As you might expect, you can also unlock tons of additional challenges as the game goes on. There are stations sprinkled throughout the city in which Black Cat and Oscorp give you small tasks to accomplish, resulting in experience points which can be used to upgrade suits or gadgets. Years ago, Peter Parker left backpacks scattered throughout New York with tracking beacons on them, and finding those also increases your points to help you in your fight against the city’s villains.

Spider-Man swing

Intangibles and Downsides

I can’t stress this enough: swinging through the city is amazing. Spidey has parkour moves at his disposal to jump off of obstacles, but the real magic of this game comes with webbing your way across New York City. There are recognizable landmarks like Grand Central Station and Central Park, and there are also some nice nods to a larger Marvel universe with Jessica Jones’ Alias Investigations and the Wakandan Embassy. Traversing through the skies is so damn fun, and you can pull off little trick moves like backflips or rolling up into a ball as you hurtle your way from one web sling to another.
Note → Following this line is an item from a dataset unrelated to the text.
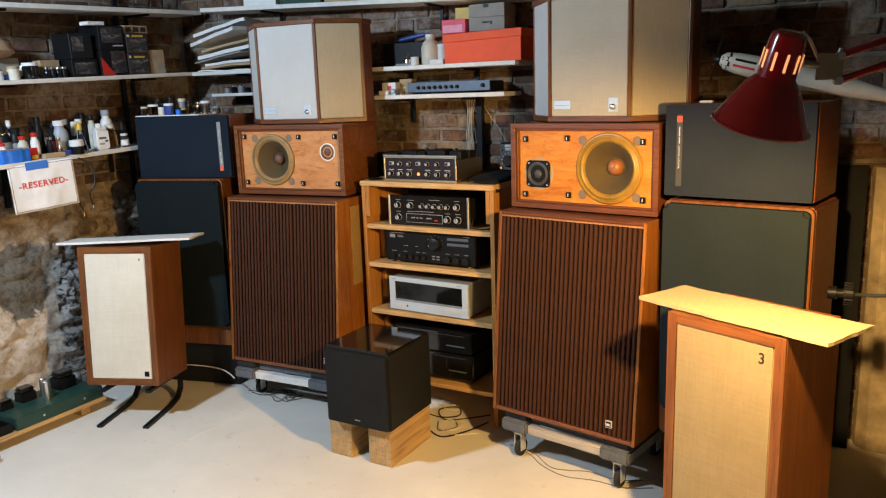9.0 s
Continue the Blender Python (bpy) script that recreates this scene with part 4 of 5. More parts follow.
def black_component(x, y, z, w, h, d, label, name, category):
    a = thing(name, on_rack(x, y, z), label, category, "black components on the rack")
    part("case", box(0.002, w - 0.002, 0.011, d, 0.008, h - 0.002, 0.002), BLACK_SATIN, a)
    part("front_panel", box(0, w, 0, 0.0105, 0.008, h, 0.002), BLACK_GLOSS, a)
    feet(a, w, d, 0.008)
    part("tray", box(w * 0.33, w * 0.68, -0.002, 0.0, h * 0.52, h * 0.80, 0.001), BLACK_GLOSS, a)
    part("trim_line", box(w * 0.08, w * 0.92, -0.001, 0.0, h * 0.87, h * 0.90), RUBBER, a)
    part("logo_bar", box(w * 0.03, w * 0.085, -0.001, 0.0, h * 0.72, h * 0.83), SILVER_PAINT, a)
    part("bright_strip", box(w * 0.70, w * 0.92, -0.003, 0.0, h * 0.38, h * 0.43, 0.0008), DARK_BLUE_GREY, a)
    for i in range(5):
        part("button", box(w * (0.12 + 0.05 * i), w * (0.15 + 0.05 * i), -0.002, 0.0, h * 0.22, h * 0.34), RUBBER, a)
    return a


black_component(0.115, 0.045, 0.165, 0.43, 0.135, 0.31, "black receiver on the bottom shelf", "receiver", "receiver")
black_component(0.110, 0.040, 0.3005, 0.43, 0.105, 0.30, "black disc player stacked on a receiver", "disc_player", "disc player")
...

For me, one of the only downsides of the game is that even with the high range of combat options, a lot of the fights start to feel the same after a while. During many of the fight sequences, players are offered bonus objectives for extra XP, like using the Web Trip Wire gadget – a proximity mine that catches baddies in a web – on at least five enemies. I eventually started to force similar requirements on myself just to keep things interesting. And to be fair, the combat in almost all of these types of games eventually begins to feel the same, so the problem is not exclusive to this title.

Marvel’s Spider-Man is a terrific addition to the superhero video game canon and an addicting, thrilling experience that already has me itching to jump back in and swing through the city once again.